▶ Data lines
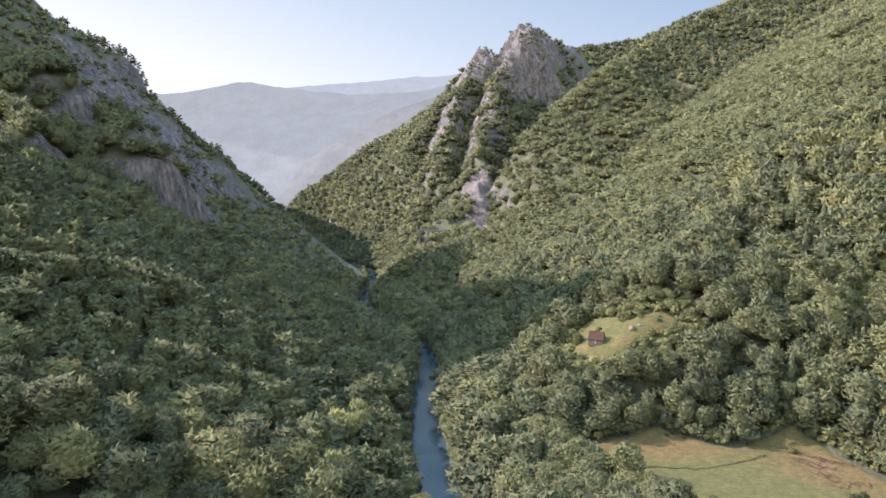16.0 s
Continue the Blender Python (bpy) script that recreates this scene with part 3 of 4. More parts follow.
px, py = scatter(9.7, -760, 900, 640, 1720, 8)
_, bank, _ = line_distance(px, py, RIVER_LINE)
hidden = (bank < 0) & (((py > 905) & (py < 1090)) | (py > 1260)) | ((py > 1425) & (py < 1560) & (px > 70))
crest = (px < -300) & (px > -530) & (np.abs(py - 842) < 34) & (value_noise(px, py, 11, 87) < 0.0)
ok = (np.abs(px + 0.06 * py) < 0.80 * py) & ~hidden & ~crest & wooded(px, py)
shade_half = ok & (py < 1080) & (bank < 0)
near_half = ok & (py < 1080) & (bank > 0)
forest("far_wood", px[near_half], py[near_half], FAR_CROWNS, 10.5, 15, M["leaf"], "far wooded mountainside", 24)
forest("crag_wood", px[shade_half], py[shade_half], TINY_CROWNS, 6.0, 9.5, M["leaf"], "wood on the shaded crag side", 40)
extra_x, extra_y = scatter(11.0, -460, 40, 1000, 1470, 12)
extra = wooded(extra_x, extra_y) & (steep(extra_x, extra_y) > 0.7) & (line_distance(extra_x, extra_y, RIVER_LINE)[1] > 0)
back_x, back_y = scatter(11.0, -620, -200, 1470, 1900, 13)
back = wooded(back_x, back_y) & (line_distance(back_x, back_y, RIVER_LINE)[1] > 0)
extra_x, extra_y, extra = np.concatenate([extra_x, back_x]), np.concatenate([extra_y, back_y]), np.concatenate([extra, back])
far_half = ok & (py >= 1080)
forest("farthest_wood", np.concatenate([px[far_half], extra_x[extra]]), np.concatenate([py[far_half], extra_y[extra]]), TINY_CROWNS, 9.5, 14, M["leaf"],
       "wooded slope below the rocky peak", 30)
rx, ry = scatter(6.5, -170, 150, 900, 1420, 14)
rok = (craggy(rx, ry) > 0.25) & (value_noise(rx, ry, 20, 89, 3) > -0.05) & (line_distance(rx, ry, PEAK[:4])[0] > 15)
lx2, ly2 = scatter(7.0, -480, -280, 720, 830, 15)
lok = (craggy(lx2, ly2) > 0.25) & (value_noise(lx2, ly2, 18, 90, 3) > 0.0)
forest("rock_bushes", np.concatenate([rx[rok], lx2[lok]]), np.concatenate([ry[rok], ly2[lok]]), TINY_CROWNS, 2.5, 6.0, M["shrub"], "bushes clinging to the limestone crags", 31)

# the leaning fringe along both banks
seg = RIVER_LINE[(RIVER_LINE[:, 1] > 150) & (RIVER_LINE[:, 1] < 1010)]
t_at = np.arange(0, len(seg) - 1, 0.42)
cx, cy = np.interp(t_at, range(len(seg)), seg[:, 0]), np.interp(t_at, range(len(seg)), seg[:, 1])
dx, dy = np.gradient(cx), np.gradient(cy)
ln = np.hypot(dx, dy)
frng = np.random.default_rng(29)
ex, ey = [], []
for s in (-1, 1):
    o = s * (RIVER_HALF + frng.uniform(0.0, 3.2, len(cx)))
    ex.append(cx + dy / ln * o), ey.append(cy - dx / ln * o)
ex, ey = np.concatenate(ex), np.concatenate(ey)
forest("bank_wood", ex, ey, MID_CROWNS, 7.5, 12.5, M["leaf"], "leafy trees leaning over the river banks", 27)

# young bright trees on the strip of pasture
gx_, gy_ = scatter(5.0, 185, 255, 440, 510, 35)
gok = inside(gx_, gy_, BRIGHT)
forest("bright_grove", gx_[gok], gy_[gok], MID_CROWNS, 7.0, 11.0, M["pale_leaf"], "bright young trees among the dark beeches", 36)

# the thicket between the meadow and the mountain wood
tx, ty = scatter(4.6, 180, 350, 318, 380, 45)
tok = inside(tx, ty, THICKET) & (value_noise(tx, ty, 13, 46) > -0.45)
sx, sy = scatter(4.8, 30, 130, 416, 490, 48)
sok = inside(sx, sy, SHRUBS) & ~inside(sx, sy, CLEARING) & (value_noise(sx, sy, 12, 49) > -0.5) & (line_distance(sx, sy, RIVER_LINE)[0] > 20)
forest("thicket", np.concatenate([tx[tok], sx[sok]]), np.concatenate([ty[tok], sy[sok]]), MID_CROWNS, 4.0, 10.0, M["shrub"], "bright green thickets of young trees round the fields", 47)

# bushes along the wood's edge
mx, my = scatter(3.6, 20, 350, 170, 500, 33)
rim = np.zeros(len(mx), bool)
for poly in OPEN:
    rim |= (line_distance(mx, my, poly + poly[:1])[0] < 10) & ~inside(mx, my, poly)
rim &= (my > 285) | (mx < 112)
rim &= line_distance(mx, my, RIVER_LINE)[0] > 20
forest("edge_scrub", mx[rim], my[rim], FAR_CROWNS[:3], 3.0, 7.0, M["shrub"], "bushes and young trees along the edge of the wood", 34)

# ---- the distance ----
# Aerial haze painted as glowing emission colour on the far slopes, over dark woods.
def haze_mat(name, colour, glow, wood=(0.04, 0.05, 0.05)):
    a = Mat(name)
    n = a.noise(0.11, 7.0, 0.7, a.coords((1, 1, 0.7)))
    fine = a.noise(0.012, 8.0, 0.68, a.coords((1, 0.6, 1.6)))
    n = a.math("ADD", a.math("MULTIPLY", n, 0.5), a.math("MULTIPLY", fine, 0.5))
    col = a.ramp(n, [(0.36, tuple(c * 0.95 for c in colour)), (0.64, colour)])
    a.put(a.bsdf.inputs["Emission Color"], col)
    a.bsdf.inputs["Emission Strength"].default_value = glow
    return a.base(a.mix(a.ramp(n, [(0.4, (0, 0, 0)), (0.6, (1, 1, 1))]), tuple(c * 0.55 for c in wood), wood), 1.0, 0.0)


def far_ridge(name, crest, run, mat, seed):
    """A far mountain chain: a crest with woods' small teeth on it, sloping down towards the valley."""
    c = np.array(crest, float)
    fx = np.arange(c[0, 0], c[-1, 0], 14.0)
    top = np.interp(fx, c[:, 0], c[:, 2]) + 10 * value_noise(fx, 0 * fx, 160, seed) + 4 * value_noise(fx, 0 * fx, 30, seed + 1)
    back = np.interp(fx, c[:, 0], c[:, 1])
    rows = np.linspace(0, 1, 26)
    verts, nx = [], len(fx)
    for q in rows:
        y = back - run * q + 40 * q * value_noise(fx, 0 * fx + q * 900, 400, seed + 2)
        z = top * (1 - q) ** 1.15 + 45 * math.sin(math.pi * q) * value_noise(fx, 0 * fx + q * 900, 420, seed + 3)
        verts += list(zip(fx, y, z - 20 * q))
    faces = [(r * nx + k, r * nx + k + 1, (r + 1) * nx + k + 1, (r + 1) * nx + k) for r in range(25) for k in range(nx - 1)]
    me = mesh_of(name, verts, faces, mat, True)
    return tagged(new(name, me), "hazy far mountain chain under pale morning sky", "mountains", kind="structure")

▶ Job
Reproduce all of the data exactly; the pictures do not belong in the copy.

▶ Complete answer
16.0 s
Continue the Blender Python (bpy) script that recreates this scene with part 3 of 4. More parts follow.
px, py = scatter(9.7, -760, 900, 640, 1720, 8)
_, bank, _ = line_distance(px, py, RIVER_LINE)
hidden = (bank < 0) & (((py > 905) & (py < 1090)) | (py > 1260)) | ((py > 1425) & (py < 1560) & (px > 70))
crest = (px < -300) & (px > -530) & (np.abs(py - 842) < 34) & (value_noise(px, py, 11, 87) < 0.0)
ok = (np.abs(px + 0.06 * py) < 0.80 * py) & ~hidden & ~crest & wooded(px, py)
shade_half = ok & (py < 1080) & (bank < 0)
near_half = ok & (py < 1080) & (bank > 0)
forest("far_wood", px[near_half], py[near_half], FAR_CROWNS, 10.5, 15, M["leaf"], "far wooded mountainside", 24)
forest("crag_wood", px[shade_half], py[shade_half], TINY_CROWNS, 6.0, 9.5, M["leaf"], "wood on the shaded crag side", 40)
extra_x, extra_y = scatter(11.0, -460, 40, 1000, 1470, 12)
extra = wooded(extra_x, extra_y) & (steep(extra_x, extra_y) > 0.7) & (line_distance(extra_x, extra_y, RIVER_LINE)[1] > 0)
back_x, back_y = scatter(11.0, -620, -200, 1470, 1900, 13)
back = wooded(back_x, back_y) & (line_distance(back_x, back_y, RIVER_LINE)[1] > 0)
extra_x, extra_y, extra = np.concatenate([extra_x, back_x]), np.concatenate([extra_y, back_y]), np.concatenate([extra, back])
far_half = ok & (py >= 1080)
forest("farthest_wood", np.concatenate([px[far_half], extra_x[extra]]), np.concatenate([py[far_half], extra_y[extra]]), TINY_CROWNS, 9.5, 14, M["leaf"],
       "wooded slope below the rocky peak", 30)
rx, ry = scatter(6.5, -170, 150, 900, 1420, 14)
rok = (craggy(rx, ry) > 0.25) & (value_noise(rx, ry, 20, 89, 3) > -0.05) & (line_distance(rx, ry, PEAK[:4])[0] > 15)
lx2, ly2 = scatter(7.0, -480, -280, 720, 830, 15)
lok = (craggy(lx2, ly2) > 0.25) & (value_noise(lx2, ly2, 18, 90, 3) > 0.0)
forest("rock_bushes", np.concatenate([rx[rok], lx2[lok]]), np.concatenate([ry[rok], ly2[lok]]), TINY_CROWNS, 2.5, 6.0, M["shrub"], "bushes clinging to the limestone crags", 31)

# the leaning fringe along both banks
seg = RIVER_LINE[(RIVER_LINE[:, 1] > 150) & (RIVER_LINE[:, 1] < 1010)]
t_at = np.arange(0, len(seg) - 1, 0.42)
cx, cy = np.interp(t_at, range(len(seg)), seg[:, 0]), np.interp(t_at, range(len(seg)), seg[:, 1])
dx, dy = np.gradient(cx), np.gradient(cy)
ln = np.hypot(dx, dy)
frng = np.random.default_rng(29)
ex, ey = [], []
for s in (-1, 1):
    o = s * (RIVER_HALF + frng.uniform(0.0, 3.2, len(cx)))
    ex.append(cx + dy / ln * o), ey.append(cy - dx / ln * o)
ex, ey = np.concatenate(ex), np.concatenate(ey)
forest("bank_wood", ex, ey, MID_CROWNS, 7.5, 12.5, M["leaf"], "leafy trees leaning over the river banks", 27)

# young bright trees on the strip of pasture
gx_, gy_ = scatter(5.0, 185, 255, 440, 510, 35)
gok = inside(gx_, gy_, BRIGHT)
forest("bright_grove", gx_[gok], gy_[gok], MID_CROWNS, 7.0, 11.0, M["pale_leaf"], "bright young trees among the dark beeches", 36)

# the thicket between the meadow and the mountain wood
tx, ty = scatter(4.6, 180, 350, 318, 380, 45)
tok = inside(tx, ty, THICKET) & (value_noise(tx, ty, 13, 46) > -0.45)
sx, sy = scatter(4.8, 30, 130, 416, 490, 48)
sok = inside(sx, sy, SHRUBS) & ~inside(sx, sy, CLEARING) & (value_noise(sx, sy, 12, 49) > -0.5) & (line_distance(sx, sy, RIVER_LINE)[0] > 20)
forest("thicket", np.concatenate([tx[tok], sx[sok]]), np.concatenate([ty[tok], sy[sok]]), MID_CROWNS, 4.0, 10.0, M["shrub"], "bright green thickets of young trees round the fields", 47)

# bushes along the wood's edge
mx, my = scatter(3.6, 20, 350, 170, 500, 33)
rim = np.zeros(len(mx), bool)
for poly in OPEN:
    rim |= (line_distance(mx, my, poly + poly[:1])[0] < 10) & ~inside(mx, my, poly)
rim &= (my > 285) | (mx < 112)
rim &= line_distance(mx, my, RIVER_LINE)[0] > 20
forest("edge_scrub", mx[rim], my[rim], FAR_CROWNS[:3], 3.0, 7.0, M["shrub"], "bushes and young trees along the edge of the wood", 34)

# ---- the distance ----
# Aerial haze painted as glowing emission colour on the far slopes, over dark woods.
def haze_mat(name, colour, glow, wood=(0.04, 0.05, 0.05)):
    a = Mat(name)
    n = a.noise(0.11, 7.0, 0.7, a.coords((1, 1, 0.7)))
    fine = a.noise(0.012, 8.0, 0.68, a.coords((1, 0.6, 1.6)))
    n = a.math("ADD", a.math("MULTIPLY", n, 0.5), a.math("MULTIPLY", fine, 0.5))
    col = a.ramp(n, [(0.36, tuple(c * 0.95 for c in colour)), (0.64, colour)])
    a.put(a.bsdf.inputs["Emission Color"], col)
    a.bsdf.inputs["Emission Strength"].default_value = glow
    return a.base(a.mix(a.ramp(n, [(0.4, (0, 0, 0)), (0.6, (1, 1, 1))]), tuple(c * 0.55 for c in wood), wood), 1.0, 0.0)


def far_ridge(name, crest, run, mat, seed):
    """A far mountain chain: a crest with woods' small teeth on it, sloping down towards the valley."""
    c = np.array(crest, float)
    fx = np.arange(c[0, 0], c[-1, 0], 14.0)
    top = np.interp(fx, c[:, 0], c[:, 2]) + 10 * value_noise(fx, 0 * fx, 160, seed) + 4 * value_noise(fx, 0 * fx, 30, seed + 1)
    back = np.interp(fx, c[:, 0], c[:, 1])
    rows = np.linspace(0, 1, 26)
    verts, nx = [], len(fx)
    for q in rows:
        y = back - run * q + 40 * q * value_noise(fx, 0 * fx + q * 900, 400, seed + 2)
        z = top * (1 - q) ** 1.15 + 45 * math.sin(math.pi * q) * value_noise(fx, 0 * fx + q * 900, 420, seed + 3)
        verts += list(zip(fx, y, z - 20 * q))
    faces = [(r * nx + k, r * nx + k + 1, (r + 1) * nx + k + 1, (r + 1) * nx + k) for r in range(25) for k in range(nx - 1)]
    me = mesh_of(name, verts, faces, mat, True)
    return tagged(new(name, me), "hazy far mountain chain under pale morning sky", "mountains", kind="structure")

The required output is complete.